Financial institutions will also be comfortable dealing with the cooperatives. Through this, the bureaucracies that individual farmers face when accessing funds could be a thing of the past.
Moreover, a robust cocoa farmers’ cooperative scheme is a prerequisite to a successful migration of COCOBOD’s inputs supply value chain to the private sector - an initiative that the board is at the verge of implementing.
Sefwi Bekwai Youth
Already, the Board has outsourced its replanting programme to the Sefwi Bekwai Youth in Cocoa Association, one of the cooperatives in the Western North cocoa region, the Head of the Public Affairs Department of COCOBOD, Mr Fiifi Boafo, said in an interview.

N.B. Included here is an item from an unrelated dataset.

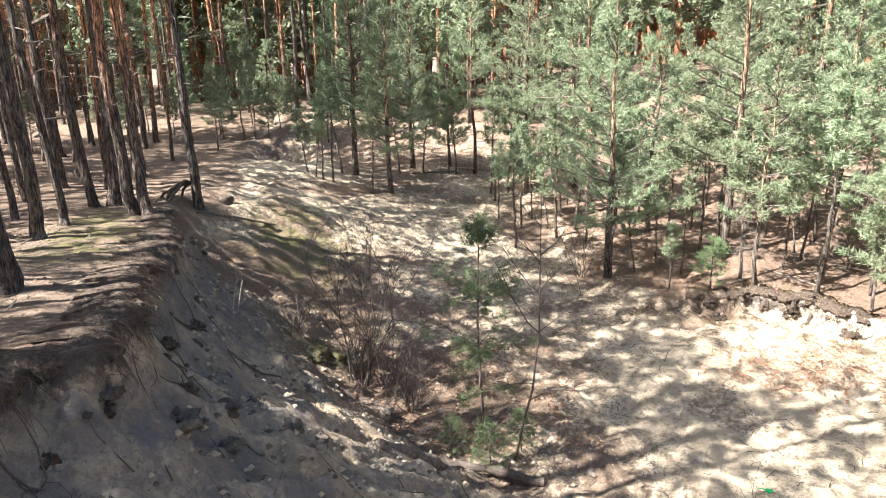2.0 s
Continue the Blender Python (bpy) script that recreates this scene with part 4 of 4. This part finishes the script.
def slope_root(x, y, dx, dy, length, r, seed, mat=M_SHRUB, fork=True, wander=0.55):
    """A bare root that trails down a face, following the ground."""
    rg = np.random.default_rng(seed)
    f = Form()
    def run(x, y, dx, dy, length, r):
        pts = []
        n = 12
        for i in range(n + 1):
            pts.append((x, y, ground(x, y) + r * 0.8 + 0.02 * rg.random()))
            a = rg.normal(0, wander)
            dx, dy = dx * math.cos(a) - dy * math.sin(a), dx * math.sin(a) + dy * math.cos(a)
            x, y = x + dx * length / n, y + dy * length / n
        f.tube(pts, [r * (1 - 0.75 * i / n) for i in range(n + 1)], 5)
        return pts
    pts = run(x, y, dx, dy, length, r)
    if fork:
        for k in (2, 4, 5):
            run(pts[k][0], pts[k][1], dx + rg.normal(0, 0.7), dy + rg.normal(0, 0.7), length * 0.4, r * 0.5)
    return tagged(new("exposed_root", f.mesh("exposed_root", mat)), "thin bare root trailing down the sandy face", "root", "bared roots")


for i, (x, y, dx, dy, l, r) in enumerate([(-2.5, 6.2, 0.8, -0.4, 1.3, 0.016), (-2.55, 6.4, 0.9, -0.1, 1.6, 0.013), (-2.6, 7.6, 0.9, 0.2, 2.0, 0.022), 
                                            (-2.4, 5.2, 0.9, -0.5, 0.8, 0.010), (-2.45, 4.0, 0.8, -0.2, 0.7, 0.012), (-2.4, 3.5, 0.9, -0.3, 0.8, 0.010), (-3.1, 9.2, 1.0, -0.2, 1.2, 0.02), (-2.9, 7.4, 0.8, 0.3, 0.9, 0.03)]):
    slope_root(x, y, dx, dy, l, r, 400 + i)
for i, (x, y, dx, dy, l, r) in enumerate([(6.25, 13.1, 0.6, -0.7, 0.6, 0.022), (6.1, 13.1, -0.5, -0.7, 0.4, 0.02), (7.2, 12.9, 0.4, -0.9, 0.7, 0.013), (8.35, 12.1, -0.9, -0.3, 0.4, 0.035), (8.7, 11.3, 0.2, -0.9, 0.4, 0.016)]):
    slope_root(x, y, dx, dy, l, r, 420 + i, M_SHRUB, False, 0.15)

# the overturned root mass on the far bank
base = thing("root_mass", "dark overhanging mass of roots and soil at the bank's edge", "root mass")
put(base, 9.75, 3.5, size=0.8, lift=0.5)
for i in range(9):
    rg = np.random.default_rng(430 + i)
    bm = bmesh.new()
    bmesh.ops.create_icosphere(bm, subdivisions=3, radius=1)
    sz = rg.uniform(0.16, 0.28)
    o = Vector((rg.normal(0, 0.20), rg.normal(0, 0.20), rg.uniform(-0.32, 0.26)))
    for v in bm.verts:
        k = 1 + 0.6 * noise.noise(v.co * 1.6 + o * 9) + 0.6 * noise.noise(v.co * 4 + o * 7) + 0.4 * noise.noise(v.co * 9 + o)
        v.co = Vector((v.co.x * 1.15, v.co.y * 1.15, v.co.z * 1.0)) * (k * sz) + o
    bm.verts.index_update()
    soil = Form()
    soil.add([tuple(v.co) for v in bm.verts], [tuple(v.index for v in fc.verts) for fc in bm.faces])
    bm.free()
    part("soil", soil, M_CLOD, base, smooth=True)
for i in range(72):
    rg = np.random.default_rng(440 + i)
    ang = rg.uniform(0, 6.283)
    f = Form()
    branching(f, (0.28 * math.cos(ang), 0.28 * math.sin(ang), rg.uniform(-0.2, 0.28)), (math.cos(ang), math.sin(ang), rg.uniform(-1.3, 0.5)), rg.uniform(0.25, 0.75), 0.009, 1, rg, -0.8, 5)
    part("root", f, (M_ROOT, M_SHRUB, M_TWIG)[i % 3], base)
log("fallen_branch", "dry grey branch leaning below the root mass", on(9.3, 3.6, 0.7), on(8.6, 2.7, 0.1), 0.012, M_TWIG, 470, "branch", 6)
log("fallen_branch", "dry grey branch leaning below the root mass", on(9.6, 2.9, 0.7), on(8.7, 3.2, 0.1), 0.010, M_TWIG, 471, "branch", 6)
for i in range(9):
    rg = np.random.default_rng(480 + i)
    f = Form()
    a = np.array(on(10.3 + rg.normal(0, 0.15), 3.0 + rg.normal(0, 0.15), 0.45 + 0.1 * rg.random()))
    f.tube(limb_points(a, (0.5 + rg.normal(0, 0.2), -0.9, 0.25), rg.uniform(1.0, 1.8), -0.7, rg, 6), [0.014, 0.012, 0.010, 0.008, 0.006, 0.005, 0.003], 5)
    tagged(new("dead_branch", f.mesh("dead_branch", M_TWIG)), "thin drooping dry branch from the root mass", "branch", "drooping branches")


# ---- loose stuff on the ground ----
def strewn(name, label, category, mat, n, region, seed, kind="twig"):
    rg = np.random.default_rng(seed)
    f = Form()
    made = 0
    while made < n:
        x, y = rg.uniform(*region[0]), rg.uniform(*region[1])
        if not region[2](x, y):
            continue
        made += 1
        z = ground(x, y)
        ang = rg.uniform(0, math.pi)
        c, s = math.cos(ang), math.sin(ang)
        if kind == "twig":
            l = rg.uniform(0.08, 0.5) * rg.uniform(0.4, 1)
            x2, y2 = x + c * l, y + s * l
            xm, ym = (x + x2) / 2 + rg.normal(0, 0.03), (y + y2) / 2 + rg.normal(0, 0.03)
            f.tube([(x, y, z + 0.01), (xm, ym, ground(xm, ym) + rg.uniform(0.01, 0.06)), (x2, y2, ground(x2, y2) + 0.012)], [rg.uniform(0.003, 0.010), 0.005, 0.002], 3)
        elif kind == "leaf":
            l, w = rg.uniform(0.016, 0.036), rg.uniform(0.010, 0.022)
            u = Vector((c, s, rg.normal(0, 0.35))).normalized() * l
            q = Vector((-s, c, rg.normal(0, 0.35))).normalized() * w
            p = Vector((x, y, z + rg.uniform(0.008, 0.04)))
            up = Vector((0, 0, rg.uniform(0.005, 0.02)))
            f.add([p - u, p - q + up, p + u, p + q + up], [(0, 1, 2), (0, 2, 3)])
        elif kind == "grass":
            for _ in range(int(rg.integers(8, 20))):
                a2 = rg.uniform(0, 2 * math.pi)
                h = rg.uniform(0.06, 0.22)
                p = Vector((x + rg.normal(0, 0.04), y + rg.normal(0, 0.04), z))
                tip = p + Vector((math.cos(a2) * h * 0.8, math.sin(a2) * h * 0.8, h * rg.uniform(0.4, 1)))
                f.add([p + Vector((0.004, 0.002, 0)), p - Vector((0.004, 0.002, 0)), tip], [(0, 1, 2)])
        else:
            r = rg.uniform(0.012, 0.022) if kind == "cone" else rg.uniform(0.015, 0.05)
            pts = [Vector((rg.normal(0, 1), rg.normal(0, 1), rg.normal(0, 1))).normalized() * r * rg.uniform(0.7, 1.2) for _ in range(6)]
            o = [Vector(v) * r * rg.uniform(0.7, 1.2) for v in ((1, 0, 0), (0, 1, 0), (-1, 0, 0), (0, -1, 0), (0, 0, 0.8), (0, 0, -0.8))]
            p = Vector((x, y, z + r * 0.3))
            f.add([p + v for v in o], [(0, 1, 4), (1, 2, 4), (2, 3, 4), (3, 0, 4), (1, 0, 5), (2, 1, 5), (3, 2, 5), (0, 3, 5)])
    tagged(new(name, f.mesh(name, mat)), label, category, kind="stuff")


def d_of(i, lo, hi):
    return lambda x, y: lo < float(land(x, y)[i]) < hi


def pit_floor(x, y):
    q = spot(x, y)
    return q[1] > q[2] * 0.95 and q[3] < -0.2 and q[4] < 0.2


def slope_face(x, y):
    q = spot(x, y)
    return 0.3 < q[1] < q[2]


strewn("fallen_twigs", "dry twigs strewn over the plateau", "twigs", M_TWIG, 500, ((-8, -1.5), (2.5, 17), d_of(1, -5, -0.1)), 500)
strewn("fallen_twigs", "dry twigs strewn over the wood floor", "twigs", M_TWIG, 900, ((4, 14), (9, 19), d_of(3, 0.2, 6)), 501)
strewn("fallen_twigs", "dry twigs strewn over the pit floor", "twigs", M_SHRUB, 500, ((-3, 12), (4, 22), pit_floor), 502)
strewn("fallen_twigs", "dark twigs and bark bits on mossy ground", "twigs", M_SHRUB, 900, ((-4.5, 2), (9, 19), pit_floor), 513)
strewn("fallen_twigs", "broken twigs and root bits on the slope", "twigs", M_SHRUB, 220, ((-4, 2.5), (2, 13), slope_face), 503)
strewn("fallen_twigs", "tangle of dry twigs at the slope's foot", "twigs", M_TWIG, 800, ((-1.6, 2.6), (7.6, 12), lambda x, y: 0.85 < spot(x, y)[1] / spot(x, y)[2] < 1.3), 504)
strewn("fallen_leaves", "dry brown leaves below the low bank", "leaves", M_DRYLEAF, 1900, ((5.4, 9.6), (8.6, 12.4), lambda x, y: math.exp(-((x - 7.2) / 1.3) ** 2 - ((y - 10.4) / 0.8) ** 2) + 0.8 * math.exp(-((x - 8.9) / 0.9) ** 2 - ((y - 8.9) / 0.45) ** 2) > 0.25 + 0.3 * float(wave(x, y, 0.3, 2))), 505, "leaf")
strewn("fallen_leaves", "rust-brown oak leaves beyond the track", "leaves", M_DRYLEAF, 3200, ((9.5, 16), (1.5, 9), d_of(4, -0.7, 5)), 506, "leaf")
strewn("fallen_leaves", "scattered brown leaves at the slope's foot", "leaves", M_DRYLEAF, 1500, ((-1.5, 3), (8.5, 12), lambda x, y: spot(x, y)[1] > 0.9 * spot(x, y)[2]), 507, "leaf")
strewn("fallen_leaves", "reddish leaves and needles on the young wood's floor", "leaves", M_DRYLEAF, 2600, ((3.5, 14), (9.5, 19), d_of(3, 0.1, 4.5)), 514, "leaf")
strewn("dry_grass", "tufts of dry yellow grass on the bank", "grass", M_GRASS, 240, ((5, 11), (9.4, 13.6), d_of(3, -0.9, 0.5)), 508, "grass")
strewn("dry_grass", "tufts of dry grass on the pit floor", "grass", M_GRASS, 200, ((-2.5, 4), (8, 17), pit_floor), 509, "grass")
strewn("sand_clods", "small sand clods and crumbs on the pit floor", "clods", M_GROUND, 700, ((0, 12), (3.5, 14), pit_floor), 510, "clod")
strewn("sand_clods", "soil crumbs and clods on the slope", "clods", M_CLOD, 600, ((-4, 3), (2, 13), slope_face), 511, "clod")
strewn("sand_clods", "crumbled sand lumps on the slope", "clods", M_GROUND, 900, ((-4, 3), (2, 13), slope_face), 515, "clod")
strewn("pine_cones", "small brown pine cones on the plateau", "cones", M_SHRUB, 160, ((-6, -1.5), (3, 12), d_of(1, -4, -0.1)), 512, "cone")


# ---- toys left in the sand ----
def plain(name, colour, rough=0.45):
    m, t, p, _ = material(name, rough)
    t.links.new(ramp(t, noise_at(t, 30, 4), (0.3, tuple(c * 0.75 for c in colour)), (0.7, colour)), p.inputs["Base Color"])
    return m


def block(cx, cy, cz, sx, sy, sz, taper=1.0):
    f = Form()
    a, b, c = sx / 2, sy / 2, sz / 2
    v = [(cx + i * a * (taper if k > 0 else 1), cy + j * b * (taper if k > 0 else 1), cz + k * c) for k in (-1, 1) for i, j in ((-1, -1), (1, -1), (1, 1), (-1, 1))]
    f.add(v, [(3, 2, 1, 0), (4, 5, 6, 7), (0, 1, 5, 4), (1, 2, 6, 5), (2, 3, 7, 6), (3, 0, 4, 7)])
    return f


def wheel(cx, cy, cz, r, w):
    f = Form()
    f.tube([(cx, cy - w / 2, cz), (cx, cy - w / 2 + 0.004, cz), (cx, cy + w / 2 - 0.004, cz), (cx, cy + w / 2, cz)], [r * 0.85, r, r, r * 0.85], 16)
    return f


M_YELLOW, M_TYRE, M_GREYP, M_RED, M_GREENP = plain("yellow_plastic", (0.42, 0.29, 0.03)), plain("dark_rubber", (0.03, 0.025, 0.025), 0.8), plain("grey_plastic", (0.22, 0.24, 0.28)), plain("red_plastic", (0.35, 0.05, 0.03)), plain("green_plastic", (0.02, 0.36, 0.12))
toy = thing("toy_tractor", "small toy tractor with yellow cab and dark wheels", "toy")
part("chassis", block(0, 0, 0.065, 0.24, 0.07, 0.03), M_GREYP, toy)
part("hood", block(0.065, 0, 0.10, 0.10, 0.065, 0.05, 0.9), M_GREYP, toy)
part("cab", block(-0.05, 0, 0.115, 0.09, 0.085, 0.07), M_YELLOW, toy)
part("roof", block(-0.05, 0, 0.175, 0.10, 0.09, 0.018, 0.9), M_YELLOW, toy)
for px in (-0.09, -0.012):
    for py in (-0.038, 0.038):
        part("pillar", block(px, py, 0.158, 0.008, 0.008, 0.03), M_YELLOW, toy)
part("bucket", block(0.15, 0, 0.06, 0.04, 0.11, 0.05, 1.2), M_GREYP, toy)
for px, r in ((-0.07, 0.05), (0.075, 0.042)):
    for py in (-0.055, 0.055):
        wh = part("wheel", wheel(px, py, r, r, 0.035), M_TYRE, toy)
        part("rim", wheel(px, py, r, r * 0.5, 0.038), M_RED, wh)
put(toy, 3.48, 6.87, -35, 0.72, lift=-0.015)
toy = thing("toy_shovel", "small green plastic toy shovel on the sand", "toy")
blade = Form()
blade.add([(x, y, z) for z, s in ((0.0, 1.0), (0.03, 0.8)) for x, y in ((-0.05 * s, -0.045 * s), (0.05 * s, -0.045 * s), (0.055 * s, 0.045 * s), (-0.055 * s, 0.045 * s))], [(3, 2, 1, 0), (4, 5, 6, 7), (0, 1, 5, 4), (1, 2, 6, 5), (2, 3, 7, 6), (3, 0, 4, 7)])
part("blade", blade, M_GREENP, toy)
hd = Form()
hd.tube([(-0.05, 0, 0.02), (-0.10, 0.0, 0.035), (-0.17, 0.005, 0.03)], [0.012, 0.010, 0.013], 8)
part("handle", hd, M_GREENP, toy)
put(toy, 4.75, 7.24, -20, 0.8, lift=0.02)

Instead of outsourcing the replanting aspect of the rehabilitation to some agriculture institution, management decided to outsource that to this group and they are doing marvelous well, he said.
This serves as income generation for the group and its members. It is also an avenue for knowledge sharing to the benefit of the farmers.
But in spite of the enormous benefits that cooperatives offer the farmers and the industry in general, not all the groups and associations have transitioned into this novelty.
COCOBOD’s data further showed that about 830 groups and associations, comprising about 45,068 farmers, were yet to be registered as cooperatives.
This leaves much to be desired.
At a time when COCOBOD and its Ivorian counterpart are fighting to protect farmers’ incomes through the historic institution of a floor price and the living income differential, it behooves farmers to be strategic by joining the board to boost yields in their farms.
Higher yields mean higher income and that goes a long way to improving the livelihoods of their families.
It is, therefore, hoped that the national launch of the Farmer Cooperatives in the Cocoa Sector in the Ashanti Region this Thursday would help encourage the remaining groups to also register their groups to be able to enjoy the benefits that await thems.
Through that we could be inching back to the one million tonnes, which has eluded us after we chalked it up in the 2010/11 cocoa season.